▶ **DATA EXTRACT**
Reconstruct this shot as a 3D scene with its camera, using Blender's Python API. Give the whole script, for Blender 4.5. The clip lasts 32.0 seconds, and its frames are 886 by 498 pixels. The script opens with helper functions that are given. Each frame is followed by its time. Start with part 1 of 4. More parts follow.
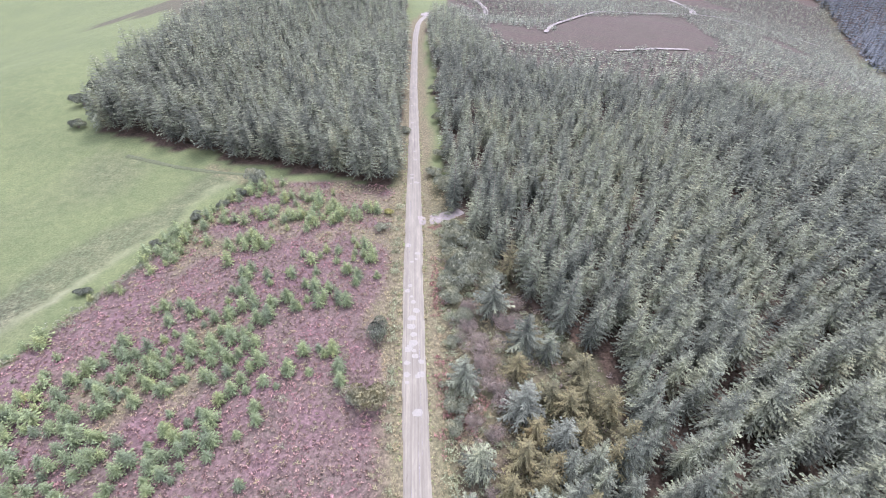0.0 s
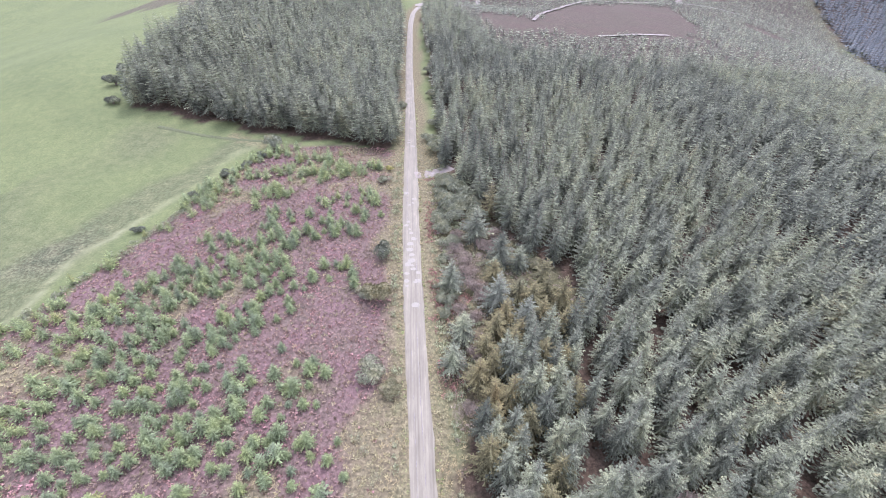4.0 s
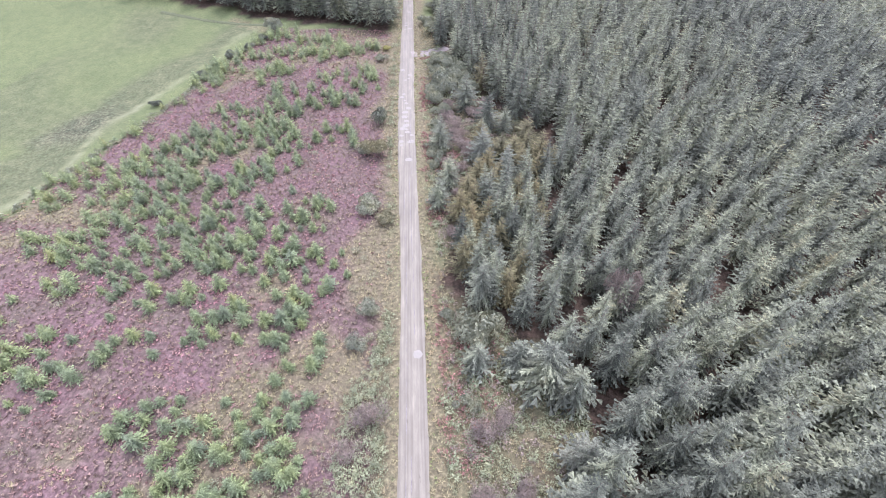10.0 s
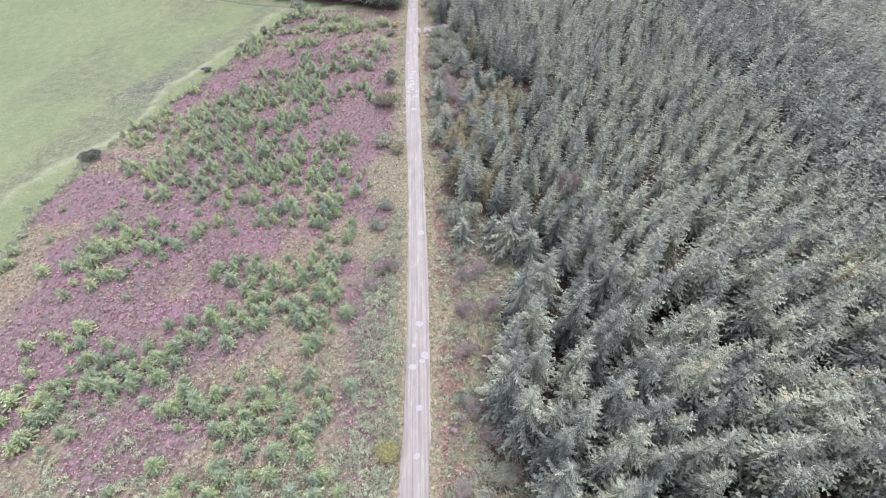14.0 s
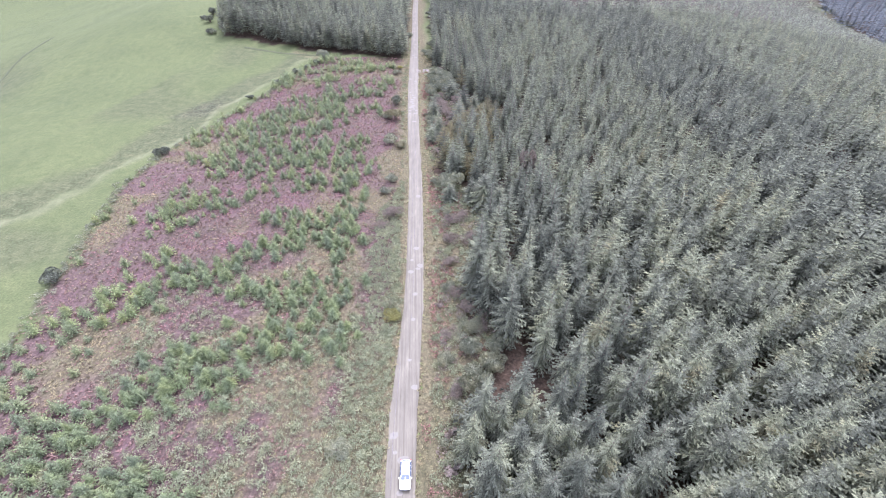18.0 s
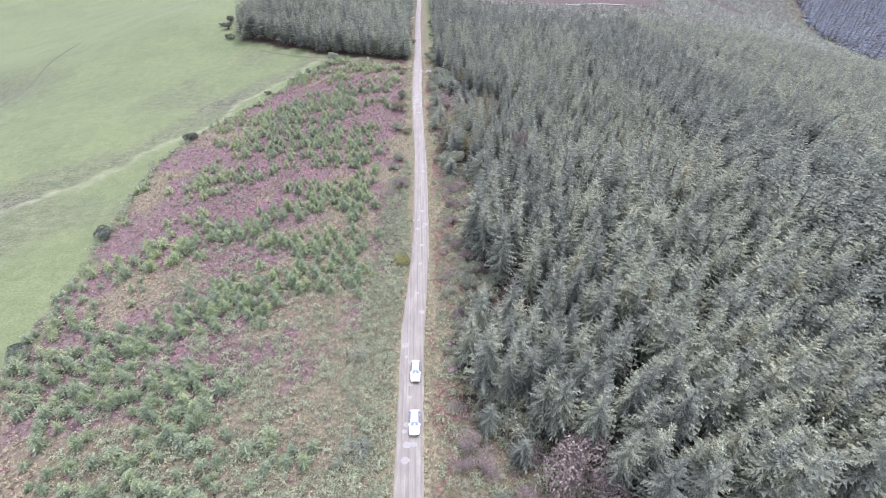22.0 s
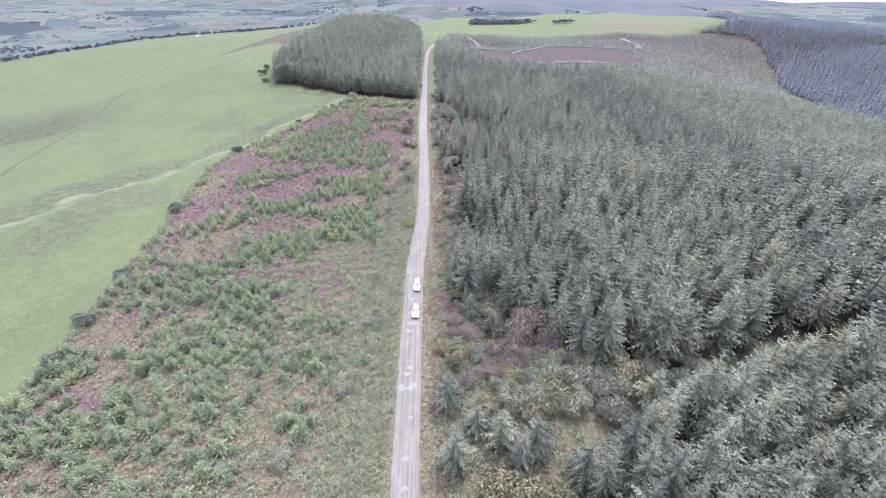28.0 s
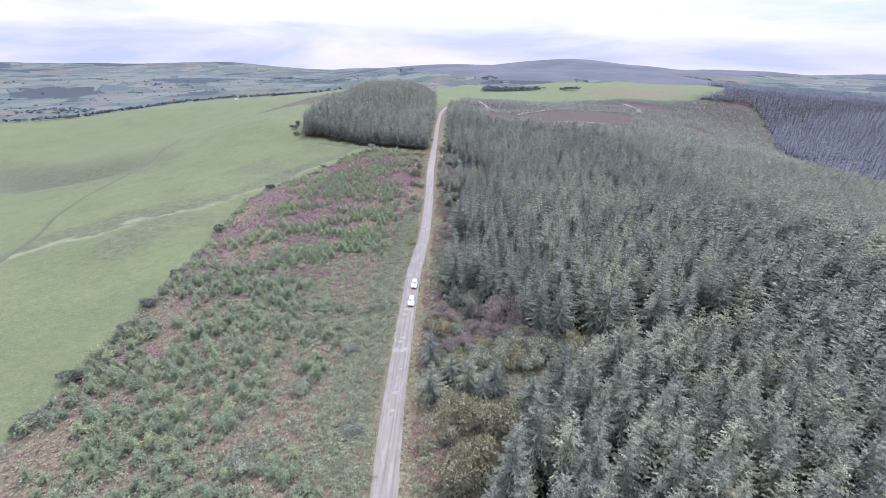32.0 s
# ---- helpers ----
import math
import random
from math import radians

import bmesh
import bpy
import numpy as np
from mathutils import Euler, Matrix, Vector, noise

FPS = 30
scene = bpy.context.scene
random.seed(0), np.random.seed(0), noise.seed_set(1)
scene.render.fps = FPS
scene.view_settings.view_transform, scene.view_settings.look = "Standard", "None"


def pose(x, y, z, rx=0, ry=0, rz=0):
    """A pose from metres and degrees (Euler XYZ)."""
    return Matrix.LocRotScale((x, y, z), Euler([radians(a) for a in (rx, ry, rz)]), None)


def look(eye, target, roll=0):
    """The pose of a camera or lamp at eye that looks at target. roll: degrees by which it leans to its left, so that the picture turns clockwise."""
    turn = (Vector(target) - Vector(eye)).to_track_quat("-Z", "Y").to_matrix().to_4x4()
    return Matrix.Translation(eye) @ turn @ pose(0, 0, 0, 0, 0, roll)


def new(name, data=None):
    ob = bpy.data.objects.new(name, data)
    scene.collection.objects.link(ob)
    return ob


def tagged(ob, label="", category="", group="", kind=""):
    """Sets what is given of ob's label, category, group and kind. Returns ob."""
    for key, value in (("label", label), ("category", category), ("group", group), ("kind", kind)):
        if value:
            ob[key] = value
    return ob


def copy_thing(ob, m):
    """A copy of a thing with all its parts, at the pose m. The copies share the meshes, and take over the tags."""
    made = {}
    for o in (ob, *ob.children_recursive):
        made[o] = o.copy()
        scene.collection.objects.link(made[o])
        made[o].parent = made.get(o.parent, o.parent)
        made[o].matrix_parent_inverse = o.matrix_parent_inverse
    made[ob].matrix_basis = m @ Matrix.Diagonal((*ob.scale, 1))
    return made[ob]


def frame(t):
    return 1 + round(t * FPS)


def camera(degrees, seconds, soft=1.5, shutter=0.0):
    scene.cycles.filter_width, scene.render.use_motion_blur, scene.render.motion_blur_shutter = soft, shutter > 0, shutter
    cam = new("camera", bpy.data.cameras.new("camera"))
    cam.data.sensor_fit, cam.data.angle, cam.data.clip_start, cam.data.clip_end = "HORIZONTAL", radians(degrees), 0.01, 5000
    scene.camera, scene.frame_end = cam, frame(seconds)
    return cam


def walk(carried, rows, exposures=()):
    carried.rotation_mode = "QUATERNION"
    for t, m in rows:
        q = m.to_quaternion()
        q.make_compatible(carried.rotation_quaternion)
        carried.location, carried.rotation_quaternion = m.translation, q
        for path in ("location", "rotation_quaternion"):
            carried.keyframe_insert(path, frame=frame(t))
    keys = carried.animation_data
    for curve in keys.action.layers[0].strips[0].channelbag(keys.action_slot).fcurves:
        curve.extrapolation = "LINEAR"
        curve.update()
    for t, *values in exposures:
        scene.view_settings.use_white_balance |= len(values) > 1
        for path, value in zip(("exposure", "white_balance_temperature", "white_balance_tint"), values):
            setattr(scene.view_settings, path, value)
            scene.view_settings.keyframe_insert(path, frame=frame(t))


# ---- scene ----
# seconds, eye x y z, turn to the left, tilt down, lean
ROWS = (
    (0, -0.889, -91.747, 64.467, -4.994, 38.051, 3.013),
    (1, -1.088, -97.018, 64.157, -4.897, 38.19, 2.655),
    (2, -1.408, -103.151, 64.437, -4.957, 38.316, 2.486),
    (3, -1.122, -109.744, 65.384, -5.23, 38.433, 2.495),
    (3.5, -1.063, -113.161, 65.705, -5.336, 38.53, 2.517),
    (5.5, -0.171, -122.411, 65.709, -5.45, 39.637, 2.617),
    (6, -0.024, -123.626, 64.673, -5.35, 40.353, 2.523),
    (7, 0.265, -124.902, 62.944, -5.082, 42.412, 2.252),
    (8, 0.912, -126.54, 62.36, -4.683, 45.014, 2.104),
    (9, 1.301, -131.12, 61.722, -4.439, 47.088, 1.751),
    (10, 2.464, -136.247, 61.878, -4.08, 48.388, 1.511),
    (11, 3.352, -142.495, 63.972, -3.655, 49.146, 1.29),
    (12, 3.519, -149.794, 67.221, -3.234, 50.07, 0.943),
    (13, 2.967, -158.146, 69.509, -3.161, 50.587, 1.029),
    (14, 2.394, -168.671, 70.072, -3.369, 49.265, 1.068),
    (14.5, 2.272, -174.103, 70.408, -3.455, 48.4, 1.006),
    (16.5, 3.437, -195.308, 72.34, -2.988, 44.566, 0.815),
    (17, 3.374, -200.511, 72.237, -3.067, 43.202, 0.885),
    (18, 2.737, -209.002, 71.881, -3.317, 41.252, 1.211),
    (19, 2.164, -216.412, 71.288, -3.42, 40.072, 1.439),
    (20, 1.488, -222.367, 71.079, -3.59, 39.343, 1.654),
    (21, 1.343, -226.447, 70.714, -3.5, 39.218, 1.546),
    (22, 0.961, -230.116, 70.464, -3.391, 39.294, 1.395),
    (23, 0.89, -233.731, 70.297, -3.372, 39.348, 1.451),
    (24, 0.877, -238.484, 70.021, -3.158, 39.355, 1.37),
    (25, 1.048, -246.137, 69.962, -3.059, 38.378, 1.418),
    (25.5, 1.333, -250.314, 69.858, -3.024, 37.609, 1.441),
    (27.5, 1.194, -266.938, 67.873, -2.731, 33.274, 1.468),
    (28, 1.769, -270.436, 67.765, -2.482, 32.227, 1.559),
    (29, 2.802, -277.706, 67.601, -2.101, 30.138, 1.702),
    (30, 3.827, -284.927, 67.704, -1.554, 28.309, 1.576),
    (31, 5.71, -291.876, 67.862, -0.928, 26.517, 1.47),
    (32, 7.832, -299.917, 67.716, -0.064, 24.782, 1.58),
)


def eye(x, y, z, turn, down, lean):
    return pose(x, y, z, 90 - down, 0, turn) @ pose(0, 0, 0, 0, 0, lean)


cam = camera(91.78, 32.0, soft=0.6)
walk(cam, [(r[0], eye(*r[1:])) for r in ROWS], [(0, 2.22, 5810, 32), (12, 2.22, 5760, 33), (25, 2.20, 5650, 33), (28, 2.16, 5610, 33), (30, 2.03, 5570, 33), (32, 1.88, 5540, 33)])

# ---- world, sun, exposure ----
world = bpy.data.worlds.new("overcast_sky")
scene.world = world
world.use_nodes = True
wn, wl = world.node_tree.nodes, world.node_tree.links
wn.clear()
SUN_EL, SUN_AZ = radians(62), radians(20)          # azimuth from +y towards +x


def wnode(kind, **values):
    n = wn.new(kind)
    for key, v in values.items():
        n.inputs[key].default_value = v
    return n


sky = wn.new("ShaderNodeTexSky")
sky.sky_type, sky.sun_disc, sky.sun_elevation, sky.sun_rotation = "NISHITA", False, SUN_EL, SUN_AZ
sky.air_density, sky.dust_density, sky.ozone_density = 1.0, 2.5, 1.0
soften = wn.new("ShaderNodeHueSaturation")
soften.inputs["Saturation"].default_value = 0.75
where = wn.new("ShaderNodeTexCoord")
flat = wn.new("ShaderNodeMapping")
flat.inputs["Scale"].default_value = (1.3, 1.3, 8.0)
clouds = wnode("ShaderNodeTexNoise", Scale=1.6, Detail=7.0, Roughness=0.55, Distortion=0.4)
ramp = wn.new("ShaderNodeValToRGB")
ramp.color_ramp.elements[0].position, ramp.color_ramp.elements[0].color = 0.38, (5.7, 6.5, 7.5, 1)
ramp.color_ramp.elements[1].position, ramp.color_ramp.elements[1].color = 0.62, (9.4, 9.2, 9.5, 1)
cover = wnode("ShaderNodeMix")
cover.data_type = "RGBA"
cover.inputs["Factor"].default_value = 0.9
back = wnode("ShaderNodeBackground", Strength=0.105)
out = wn.new("ShaderNodeOutputWorld")
wl.new(where.outputs["Generated"], flat.inputs["Vector"])
wl.new(flat.outputs["Vector"], clouds.inputs["Vector"])
wl.new(clouds.outputs["Fac"], ramp.inputs["Fac"])
wl.new(sky.outputs["Color"], soften.inputs["Color"])
wl.new(soften.outputs["Color"], cover.inputs["A"])
wl.new(ramp.outputs["Color"], cover.inputs["B"])
# an overcast sky is three times as bright overhead as at the horizon
up = wn.new("ShaderNodeSeparateXYZ")
rise = wn.new("ShaderNodeMapRange")
for key, v in (("From Min", 0.0), ("From Max", 1.0), ("To Min", 0.31), ("To Max", 1.27)):
    rise.inputs[key].default_value = v
dome_light = wn.new("ShaderNodeVectorMath")
dome_light.operation = "SCALE"
wl.new(where.outputs["Generated"], up.inputs["Vector"])
wl.new(up.outputs["Z"], rise.inputs["Value"])
wl.new(cover.outputs["Result"], dome_light.inputs[0])
wl.new(rise.outputs["Result"], dome_light.inputs["Scale"])
wl.new(dome_light.outputs["Vector"], back.inputs["Color"])
wl.new(back.outputs["Background"], out.inputs["Surface"])

sun = new("sun", bpy.data.lights.new("sun", "SUN"))
sun.data.energy, sun.data.angle, sun.data.color = 1.5, radians(18), (1.0, 0.965, 0.92)
sun.matrix_world = look((0, 0, 300), (-300 * math.sin(SUN_AZ) / math.tan(SUN_EL), -300 * math.cos(SUN_AZ) / math.tan(SUN_EL), 0))

# ---- materials ----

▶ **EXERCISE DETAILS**
Exactly the lines from the line containing "radians(degrees), 0.01, 5000" to the line containing "for curve in", both included, are to be set down; no other line belongs in the answer.

▶ **OUTPUT FOR THIS EXERCISE**
    cam.data.sensor_fit, cam.data.angle, cam.data.clip_start, cam.data.clip_end = "HORIZONTAL", radians(degrees), 0.01, 5000
    scene.camera, scene.frame_end = cam, frame(seconds)
    return cam


def walk(carried, rows, exposures=()):
    carried.rotation_mode = "QUATERNION"
    for t, m in rows:
        q = m.to_quaternion()
        q.make_compatible(carried.rotation_quaternion)
        carried.location, carried.rotation_quaternion = m.translation, q
        for path in ("location", "rotation_quaternion"):
            carried.keyframe_insert(path, frame=frame(t))
    keys = carried.animation_data
    for curve in keys.action.layers[0].strips[0].channelbag(keys.action_slot).fcurves:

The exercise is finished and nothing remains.